David Foenkinos nous raconte la vie amoureuse de Fritz, un salarié de Larousse rêvant d'une vie de vendeur de cravates, à travers ses différentes conquêtes et surtout sa plus enrichissante, celle d'Alice. Ecrit à la première personne, Nos séparations (titre fictif d'un des livres du livre, mise en abîme discrète) nous livre une partition doucereuse et guillerette de ce que peut être l'amour déchu après le temps des premières roucoulades, quand le feu sacré qui brûle nos cœurs ionnés se transforme lentement en braise sous la pluie. Le bonheur absolu fait place à la déception, la déception à l'ennui, l'ennui à la douleur et la douleur au renouveau de l'amour, comme une aventure cyclique où tous les coups du cœur sont permis. Nos séparations parle d'un faiseur de définitions incapable de définir l'amour. L'idée est superbe.

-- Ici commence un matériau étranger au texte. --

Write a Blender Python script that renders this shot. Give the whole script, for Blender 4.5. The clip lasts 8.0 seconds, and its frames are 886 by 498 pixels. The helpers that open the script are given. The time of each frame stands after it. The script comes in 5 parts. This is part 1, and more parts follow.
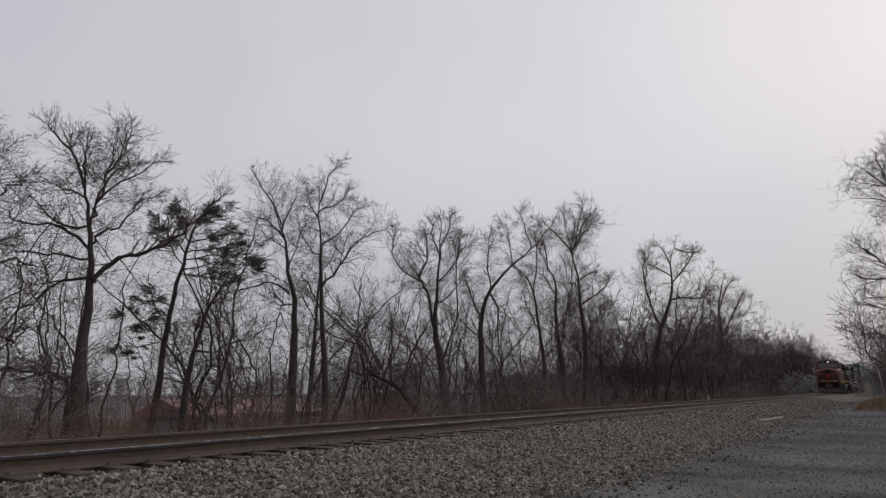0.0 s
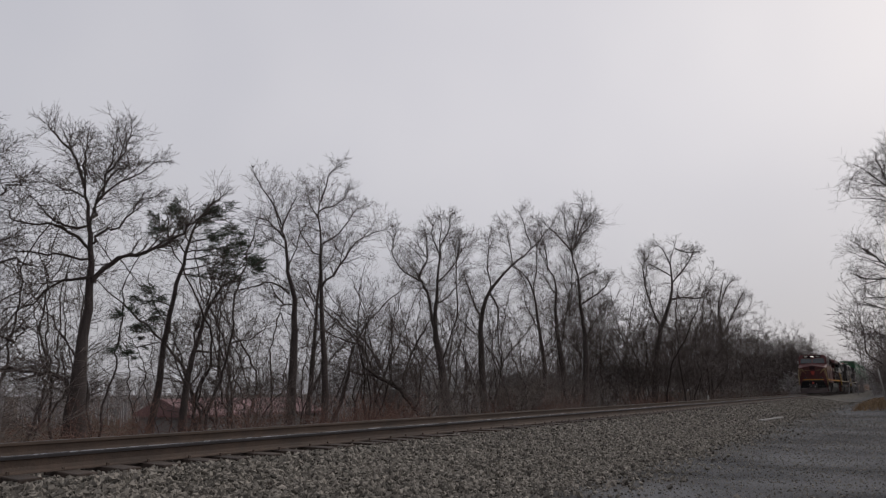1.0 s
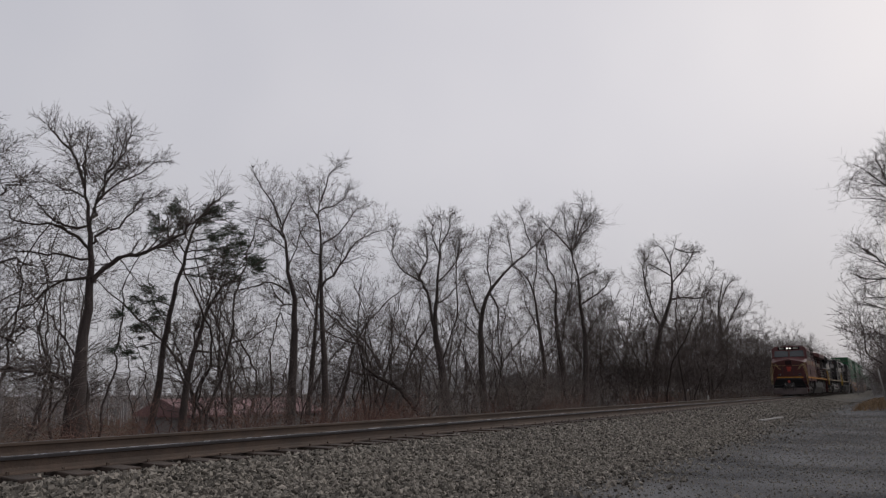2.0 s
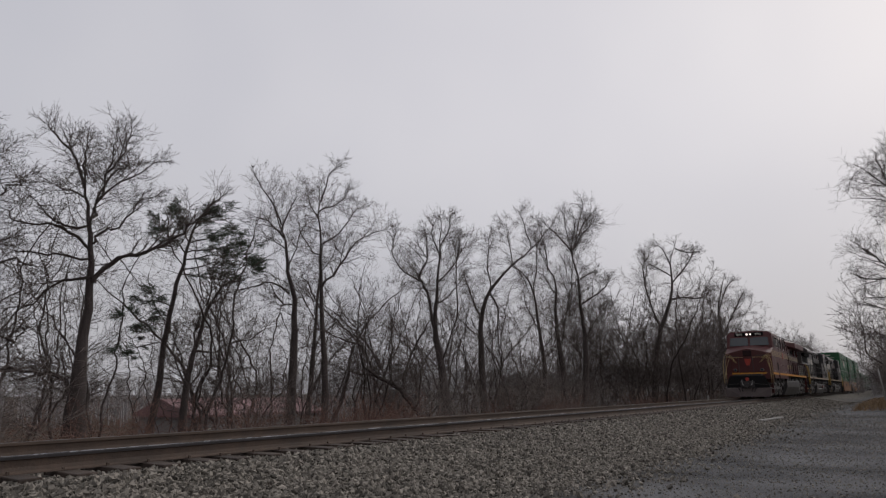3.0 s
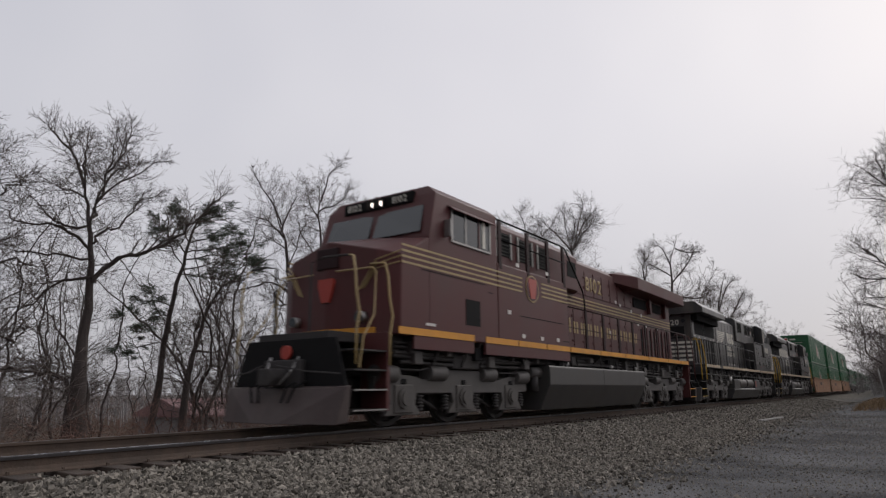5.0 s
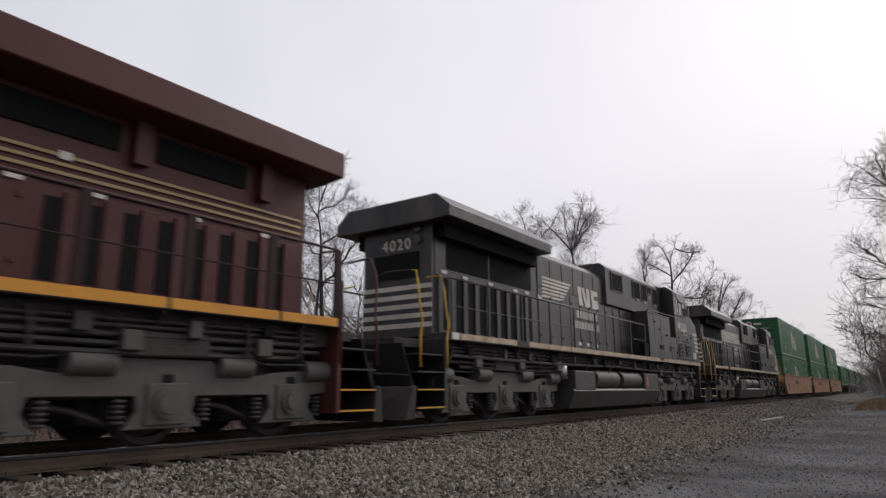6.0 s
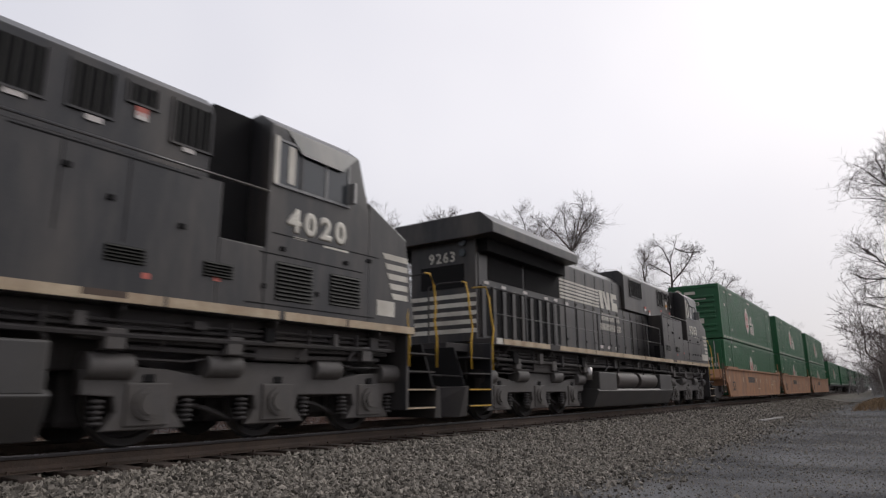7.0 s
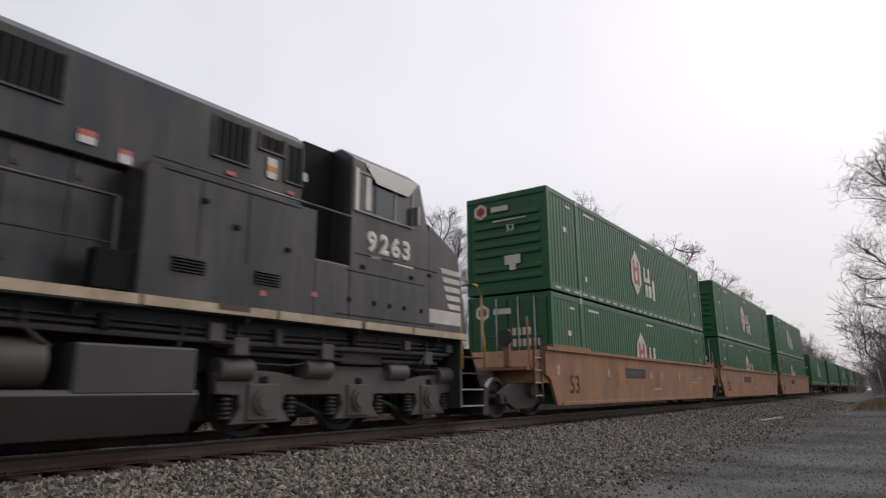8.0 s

Le livre de chevet typique dont tout le monde tire des sensations différentes. Le personnage central, infidèle et incapable de se stabiliser, est attachant et ses contradictions permettent de se reconnaître en lui. David Foenkinos, grâce au point de vue de son personnage, adopte un regard omniscient et prévient parfois le lecteur par le biais du futur de la finalité de tel ou tel événement, ce qui amène une touche de suspense et de solennité à des ages clés, où l'on connait d'avance la teneur de la révélation. Nos séparations suit tout le processus d'un couple qui n'a jamais vraiment réussi à perdurer à travers Fritz et Alice en plusieurs dizaines d'années, une histoire bâclée par le temps et jonchée d'erreurs et de remises en cause. Dans un style accessible et limpide, David Foenkinos parle des turpitudes du cœur sans jamais être balourd, et glisse dans ses digressions un humour qui fonctionne à chaque fois. On apprend à connaître nos héros par leurs bourdes, leurs doutes. Ce que l'on retient surtout de ce livre, c'est que l'erreur est humaine et que les certitudes du présent ne sont pas celles du futur. La leçon est parfaitement délivrée de la théorie à la pratique.
Dans ce récit parsemé de mélancolie, tout est fait pour que le lecteur se sente à son aise et comprenne qu'il ne faut parfois simplement pas lutter contre ses envies premières, et à quel point il est de toute manière difficile de se détacher d'un sentiment quasi primitif. Malgré une vision très imagée, romanesque voire exagérée de la naissance des relations et des charmes du personnage principal, qui semble toutes les faire tomber sans être un Dom Juan, Nos séparations est un joli roman, sans faire de vagues, sur les aléas du couple et sa vision fataliste de notre époque, où nos désirs créent le besoin, et le besoin assouvi la lassitude. Un livre très agréable, où les exercices de style (sentences interminables, définitions des noms propres) viennent relever une redondance originale - tu le sens l'oxymore.